APPENDIX I. SWIFT'S REMARKS ON DR GIBBS'S PARAPHRASE OF THE PSALMS.
NOTE.
"THE following manuscript was literally copied from the printed original found in the library of Dr. J. Swift, Dean of St Patrick's, Dublin, in the year 1745. The marginal notes and parodies were written by the Dean's own hand, except such as are distinguished with this mark [O/] with which I am only chargeable. Witness my hand, this 25th day of February, 1745. WILLIAM DUNKIN.
"N.B.—The original was by me presented to his excellency Philip Dormer Stanhope, Earl of Chesterfield, lord lieutenant general and general governor of Ireland. W.D."
The manuscript to which Dr. Dunkin refers is in the library of Trinity College, Dublin. The present text is taken from a transcript which is at the South Kensington Museum, and which appears to be the identical transcript used by Nichols for his reprint in the quarto edition, vol. xiv. At the end of this MS. is the following note:
"The above was written from the manuscript mentioned in the first page, now in the hands of Nicholas Coyne, Esq., being the only copy in the kingdom of Ireland; he having purchased the original, and afterwards generously given it to his friend Dr. Dunkin, finding the doctor extremely uneasy at the disappointment the Earl of Chesterfield was like to meet with, as he had promised the earl to attend the auction, and procure it for him at any price; and is now transcribed by Neale Molloy, of Dublin, Esq'r, by the favour of the said Nicholas Coyne, his brother-in-law; and sent by him to his kinsman, and dear friend, Charles Molloy, of London, Esq're.

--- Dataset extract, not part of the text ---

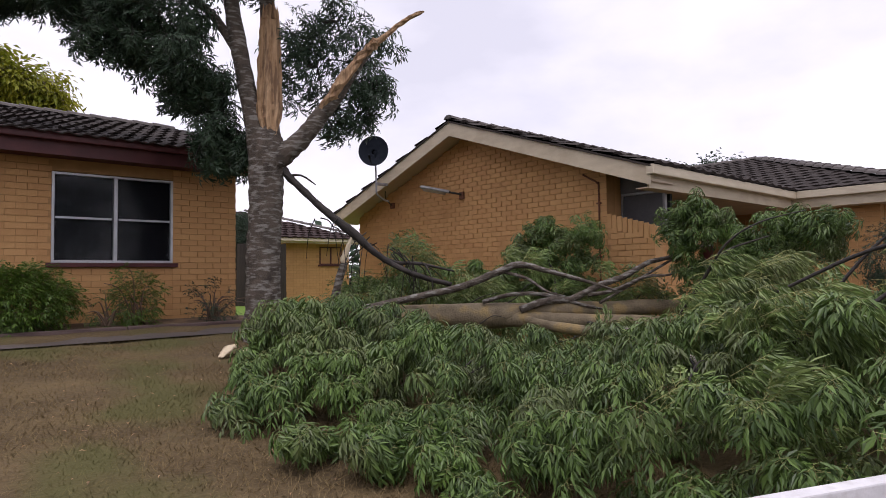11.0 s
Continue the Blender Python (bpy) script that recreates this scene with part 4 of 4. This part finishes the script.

"Dublin, 26th, of May, 1748."
The "Epistle Dedicatory" to Princess Anne, in Dr. Gibbs's volume, has also been annotated, chiefly by Dr. Dunkin; but as these are mostly too filthy to be published, I have omitted the few notes by Swift, which consist merely of marginalia corrections of words and a few satirical interpolations of no great consequence. I have corrected Dr. Gibbs's text by the original edition of his "Paraphrase" (1701). The corrections were necessary, since the transcript could not be absolutely relied on.
[T.S.]
On "The first Fifteen Psalms of David, translated into Lyric Verse: Proposed as an Essay, supplying the Perspicuity and Coherence according to the Modern Art of Poetry; not known to have been attempted before in any Language. With a Preface containing some Observations of the great and general Defectiveness of former Versions in Greek, Latin, and English. By Dr. [James] Gibbs. London: printed by J. Mathews, for John Hartley, over-against Gray's-Inn, in Holborn. MDCCI."